A comparison of the activity classification results presented in the previous section showed that the model based on the extracted features using unsupervised CVAE and LSTM for prediction achieved the lowest accuracy, even when the optimum latent dimension was used. That is because of the high level of diversity among the input frames, given the nature of the four activities. This heterogeneity influences the CVAE model’s capability to generalize well. An improvement was achieved after separating the data of each activity (except the challenging class of sit-to-stand, as discussed earlier) and developing the feature extraction models based on the individual activities’ data.
It is expected that the training data for a CVAE model would include more similar frames, each describing different variations of the same activity type. That is the case for less dynamic activities, such as sitting, where most frames are similar. However, for more dynamic activities, such as walking and especially falling, that is not the case as the frames might include significantly different patterns during the fall. That can influence the success and generalization of the CVAE model for feature extraction. The feature extraction with CNN provided reliable results, but it could not outperform supervised CVAE feature extraction. Due to the complexity of the NN models and the limited samples, separating the feature extraction architecture and the time-series architecture would reduce the complexity of each model and allow for better learning of the weights. Other feature extraction strategies will be explored in our future work to consider the series of frames and their sequential dependencies rather than the individual frames. The sup-EnLevel approach with equalized series data has a superior performance to the Unsup-PLevel approach, which is the best-performing approach with unequalized series data at the frame-level evaluation. Overall, supervised CVAE feature extraction performed well with both DTW and LSTM classification. However, as illustrated in
Figure 21 and
Figure 22, the most successful supervised CVAE-LSTM strategy has outperformed the most successful UnSup-PLevel DTW technique.
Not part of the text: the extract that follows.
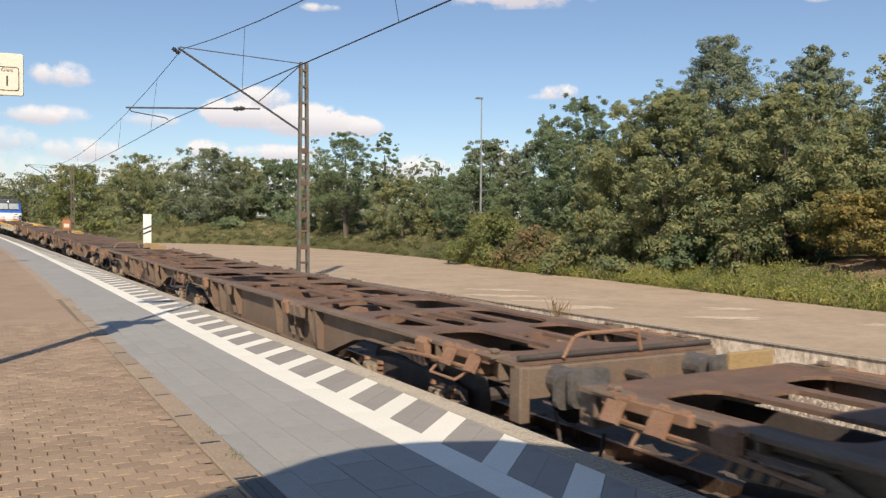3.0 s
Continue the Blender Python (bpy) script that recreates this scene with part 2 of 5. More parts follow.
LEAF_RED = leaf_mat("reddish_leaves", [(0.0, (0.14, 0.155, 0.075)), (0.55, (0.20, 0.185, 0.09)), (0.85, (0.27, 0.18, 0.11)), (1.0, (0.38, 0.18, 0.12))])
GRASS = leaf_mat("grass_blades", [(0.0, (0.128, 0.171, 0.056)), (0.6, (0.225, 0.258, 0.09)), (1.0, (0.349, 0.334, 0.186))])
DRY_GRASS = leaf_mat("dry_grass", [(0.0, (0.191, 0.206, 0.113)), (0.6, (0.319, 0.289, 0.179)), (1.0, (0.435, 0.372, 0.264))])

STALK = leaf_mat("dry_stalks", [(0.0, (0.22, 0.15, 0.09)), (0.6, (0.32, 0.23, 0.14)), (1.0, (0.42, 0.32, 0.2))])
# the blue cast of haze on the tall trees is mixed into the leaves
LEAF_TALL = leaf_mat("haze_blue_leaves", [(0.0, (0.146, 0.207, 0.172)), (0.6, (0.218, 0.273, 0.209)), (1.0, (0.33, 0.333, 0.239))])
LEAF_TURN = leaf_mat("yellow_green_leaves", [(0.0, (0.162, 0.209, 0.121)), (0.5, (0.241, 0.275, 0.149)), (0.9, (0.314, 0.308, 0.154)), (1.0, (0.47, 0.363, 0.165))])
LEAF_BANK = leaf_mat("bank_leaves", [(0.0, (0.10, 0.125, 0.055)), (0.6, (0.155, 0.17, 0.08)), (1.0, (0.25, 0.22, 0.12))])
LEAF_VERGE = leaf_mat("verge_leaves", [(0.0, (0.143, 0.18, 0.047)), (0.6, (0.264, 0.286, 0.079)), (1.0, (0.44, 0.382, 0.158))])
LEAF_ORANGE = leaf_mat("orange_leaves", [(0.0, (0.168, 0.176, 0.068)), (0.45, (0.246, 0.226, 0.084)), (0.8, (0.347, 0.264, 0.095)), (1.0, (0.515, 0.319, 0.105))])


# ---- ground, yard, platform ----
def yard_edge(y):
    """Where the concrete yard ends and the bank begins."""
    pts = [(-200, 17.0), (11, 17.0), (15, 17.5), (22, 18.5), (27, 18.6), (34, 20.2), (40, 21.5), (52, 21.8), (62, 20.5), (70, 16.0), (75, 10.5), (80, 9.5), (400, 9.5)]
    for (a, xa), (b, xb) in zip(pts, pts[1:]):
        if y <= b:
            k = (y - a) / (b - a)
            return xa + (xb - xa) * k + (bend(y) if y > 74 else 0)
    return 9.5 + bend(y)


def ground_z(x, y):
    d = x - yard_edge(y)
    z = -1.0 + climb(y)
    if d > -1.5:
        k = min(1.0, (d + 1.5) / 1.5)
        z += 0.85 * k
    if d > 0:
        rise = 2.6 * (1 - math.exp(-d / 8.0)) if y > 26 else 1.5 * (1 - math.exp(-d / 9.0))
        z += rise + 0.12 * noise.noise((x * 0.4, y * 0.4, 0)) * min(1, d)
    if y > 140 or x > 80 or x < -60:
        z = max(z, -1.0 + climb(min(y, 140)))
    return z


def build_ground():
    xs = sorted(set([-2500, -900, -300, -120, -60, -30, -15, -8] + list(range(0, 8, 2)) + [8 + 0.75 * i for i in range(40)] + [40, 44, 50, 60, 75, 95, 130, 200, 350, 700, 1400, 2800]))
    ys = sorted(set([-1500, -500, -200, -90, -50, -30, -20, -12] + [-8 + 1.5 * i for i in range(68)] + [98, 104, 112, 122, 135, 150, 175, 210, 260, 330, 450, 700, 1200, 2500]))
    verts = [(x, y, ground_z(x, min(y, 300)) if y < 300 else ground_z(x, 300)) for y in ys for x in xs]
    w = len(xs)
    faces = [(j * w + i, j * w + i + 1, (j + 1) * w + i + 1, (j + 1) * w + i) for j in range(len(ys) - 1) for i in range(w - 1)]
    g = raw_mesh("ground", verts, faces, SOIL)
    g.data.polygons.foreach_set("use_smooth", [True] * len(faces))
    g.data.materials[0].node_tree.nodes["Principled BSDF"].inputs["Specular IOR Level"].default_value = 0.05
    tagged(g, "rough grassy soil that rises to a bank", "ground", kind="structure")

    bed = strip("track_bed", TRACK_X - 1.75, TRACK_X + 2.1, RAIL - 0.16, BALLAST, -40, 300, thick=0.4)
    tagged(bed, "dark rust-stained ballast under the rails", "track bed", kind="structure")
    side = strip("trackside", TRACK_X + 2.05, 10.72, RAIL - 0.06, DIRT, -40, 300, thick=0.3)
    tagged(side, "brown gravelly dirt beside the track", "ground", kind="structure")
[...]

This implies that the distance-based and easy-to-implement DTW strategy was effective, but the more complex LSTM classification model performed better. In
Section 4, it is evident that, when combined with Sup-EnLevel feature extraction and LSTM, the utilization of gradient-based series equalization enhances the probability of achieving accurate continuous human activity recognition (HAR). This comparison supports future studies on continuous human activity detection.
None of the algorithms could classify all the activities of the series correctly and, for each series, there exist some incorrectly classified frames. The misclassification mainly occurred at the transition points from one activity to the other, whereas the middle frames of the activities were classified with high accuracy. This observation is crucial for designing future HAR classification strategies for continuous frame streams. The limited data with high feature space and subjective manual labeling also hves a potential impact on the results. Another limitation of this study is that it deals with only four human activities and with only one distress condition (fall). In future studies, more types of activities will be included to accommodate the day-to-day patterns of gestures.